I read this story in another place, and although it is said to be in A.G. Harvey’s manuscript, “Douglas of the Fir: A Biography of David Douglas, Botanist” [Harvard U.P., 1947], I am not aware of having read this piece. But it is in Wikipedia, and so this must be the source, as it is almost the same story that I remember:

The French form [Dalles des Morts] originated with NWC voyageurs in 1817, when seven men were wrecked here and all their food was lost. They began walking along the river hoping to reach Spokane House, the nearest establishment, over 300 miles away. High water forced them up into the almost impenetrable forest. One by one they died, the survivors resorting to cannibalism. The last one was found by Indians on the shore of Upper Arrow lake and was taken to Kettle Falls, whence he was conducted to Spokane House. His story that he had killed his last companion in self defence was not believed, and he was dismissed from the NWC service, escaping more serious punishment owing to lack of evidence against him.

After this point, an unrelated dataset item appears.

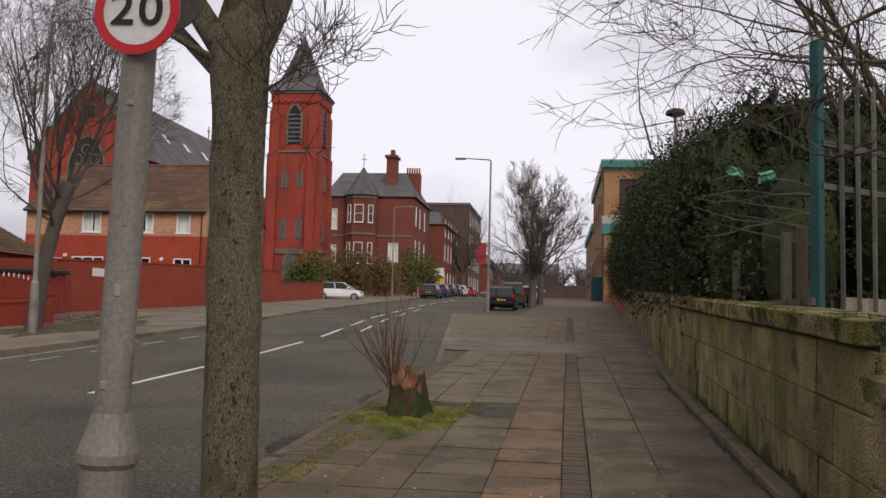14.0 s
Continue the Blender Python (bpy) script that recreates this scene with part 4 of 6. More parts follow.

Well, its not exactly the same story. I remember that pieces of the smoked body parts of his companion were discovered in his baggage and the full story then came out, with all its horrors. The incident is also mentioned in Ross Cox’s book, Adventures on the Columbia River [London: 1831]. And it is also mentioned in Edward Affleck’s The Kootenays in Retrospect, vol. i: Columbia River Chronicles. I don’t own his book, but I read all of his books years ago.

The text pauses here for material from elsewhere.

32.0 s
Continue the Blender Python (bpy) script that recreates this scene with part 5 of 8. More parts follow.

Update: I did find another version of this story, and it is the place where Edward Affleck got his narrative. You will find it here:

So we are left with the supposedly horrified voyageurs at Spokane House. Again, why were the voyageurs so horrified, and the gentlemen not so bothered? This story has circled through my memory every year or so, and I never found a solution to it — until I learned about the Windigo!

In Algonquian folklore, the windigo or wendigo is a cannibal monster or evil spirit native to the northern forests of the Atlantic Coast and Great Lakes Region of both the United States and Canada/Manitoba. The wendigo may appear as a monster with some characteristics of a human, or as a spirit who has possessed a human being and made them become monstrous. It is historically associated with cannibalism, murder, insatiable greed, and the cultural taboos against such behaviours.

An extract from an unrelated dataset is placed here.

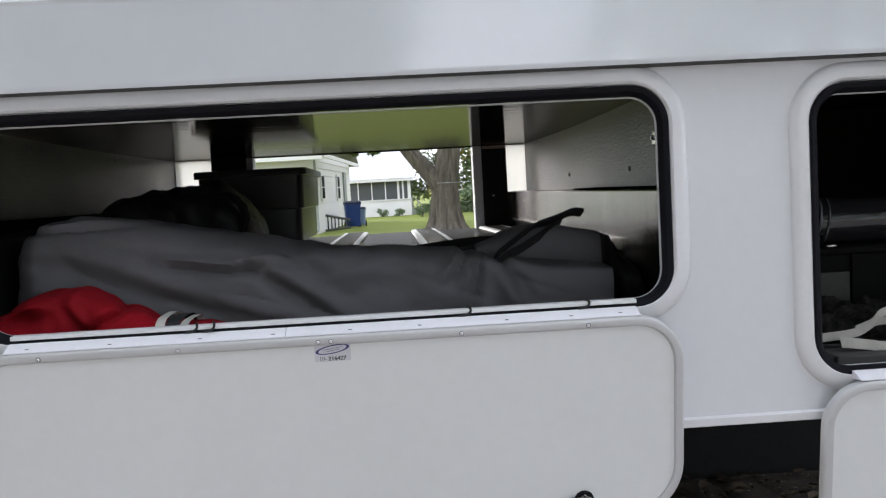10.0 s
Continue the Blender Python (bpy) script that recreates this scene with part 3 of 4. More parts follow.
# far end: white liner, black jambs, light edge strips
part("far_liner", box(CX0, -0.655, 2.4255, 2.4285, CZ0, CZ1 - 0.001), M_LINER, camper, "white liner beside the far opening")
part("far_liner", box(0.636, CX1, 2.4255, 2.4285, CZ0, CZ1 - 0.001), M_LINER, camper, "white liner beside the far opening")
part("far_jamb", box(-0.655, -0.502, 2.395, 2.427, CZ0, CZ1 - 0.001, 0.004), M_BLACKP, camper, "black jamb of the far opening")
part("far_jamb", box(0.527, 0.636, 2.395, 2.427, CZ0, CZ1 - 0.001, 0.004), M_BLACKP, camper, "black jamb of the far opening")
part("far_jamb", box(0.6365, 0.651, 2.395, 2.4195, CZ0, 1.358), M_BLACKP, camper, "black foot of the far jamb")
part("edge_strip", box(-0.502, -0.474, 2.40, 2.475, 1.19, CZ1 - 0.001, 0.003), M_TRIM, camper)
part("edge_strip", box(0.487, 0.527, 2.40, 2.475, 1.19, CZ1 - 0.001, 0.003), M_TRIM, camper)

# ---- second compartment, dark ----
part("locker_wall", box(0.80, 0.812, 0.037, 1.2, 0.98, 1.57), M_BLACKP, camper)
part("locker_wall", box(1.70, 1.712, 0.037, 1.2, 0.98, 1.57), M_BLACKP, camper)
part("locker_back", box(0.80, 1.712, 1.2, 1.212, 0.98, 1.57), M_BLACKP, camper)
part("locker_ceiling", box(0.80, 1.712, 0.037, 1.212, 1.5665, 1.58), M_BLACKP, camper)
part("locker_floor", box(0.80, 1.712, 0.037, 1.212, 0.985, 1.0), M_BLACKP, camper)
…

I saved this from Twitter, and hadn’t realized that this, too, comes from Wikipedia. But there is lots of information here, and it describes the Wendigo as being “gaunt to the point of emaciation, its desiccated skin pulled tightly over its bones… [Its] complexion the ash gray of death, and its eyes pushed back deep into their sockets, the Wendigo looked like a gaunt skeleton recently disinterred from the grave…”

So, how does knowing this make a difference? Firstly, even in the early days, many of the voyageurs that crossed the mountains into what is now British Columbia were metis — Canadien and Cree, for the most part. These mixed-blood men would have brought their Indigenous culture across the mountains with them. In fact, I know they did. Although I have never paid attention to this before now, in his memoirs my great-uncle, James Robert Anderson [son of Alexander Caulfield Anderson], wrote down the story of the “windigo,” as he heard it from an HBC trader. (He might also have heard it from his grandmother, who was Cree/Metis). On page 40 he wrote, sometime after 1914, that someone might have “been put down as a harmless lunatic, or possibly in the estimation of the Crees, as a Wih-tee-coo# and shot with a silver bullet, the only means of encompassing the death of those fabled ghouls.” The # meant, “see note at end of chapter,” and this is what he recorded there:

A Wih-tee-coo amongst the Crees is a person who through some occult cause becomes Wih-tee-coo, in point of fact a ghoul being, as it were, possessed of the devil, and in that state the only food craved for is the human flesh, and therefore held in great dread. A Wih-tee-coo was supposed to be afflicted with a lump of ice in the chest. These unfortunates, probably through illness, becoming emaciated from loss of appetite, are at first regarded with suspicion and finally it is whispered amongst the tribe that he or she becomes Wih-tee-coo and thereupon the only remedy is death. Ordinary methods are of no avail against the possessed one; a silver bullet along being the effective missile. The following incident was related to me by Mr. H.B. Round, late of the Hudson’s Bay Company and who spent a number of years in the North West. It happened that an unfortunate woman became ill and in the course of time was pronounced Wih-tee-coo. The obvious remedy to the untutored savage was of course death, but before proceeding to extremes it was decided to consult Mr. Round, as the head man in charge of the post. He listened to the evidence and after due consideration he said that being only a lay man he had no power, but he advised laying the case before the Roman Catholic Priest for his advice. This was acted upon and on the return of the delegation they were asked what had been advised. He was told that the Priest had given a bottle containing a liquid which was to be thrown over the woman in the presence of the tribe and that thereupon she would be cured. Mr. Round asked to see the bottle, and he found it to be a disused Pain Killer bottle filled with holy water. Needless the say the cure was effective.

A case was related to me many years ago to the effect that a Wih-tee-coo having developed in a certain Cree village he was hunted out and unavailing attempts were made to kill him by ordinary means. He at length took refuge in an outhouse where he was eventually killed with a silver bullet. [Memoirs, James Robert Anderson, in Mss. 1912, BCA, but this comes from my personal copy.]

So, there you have the Windigo, or Wendigo, stories that came to the west side of the Rocky Mountains with the Cree/Metis. Where would the Indigenous people have obtained silver bullets? Other questions arise, of course, but its always fun to follow these stories to wherever they may lead. Maybe some of you will have something to add, or something to learn from it. I hope it answers a question for you: or if not, that it at least amuses you.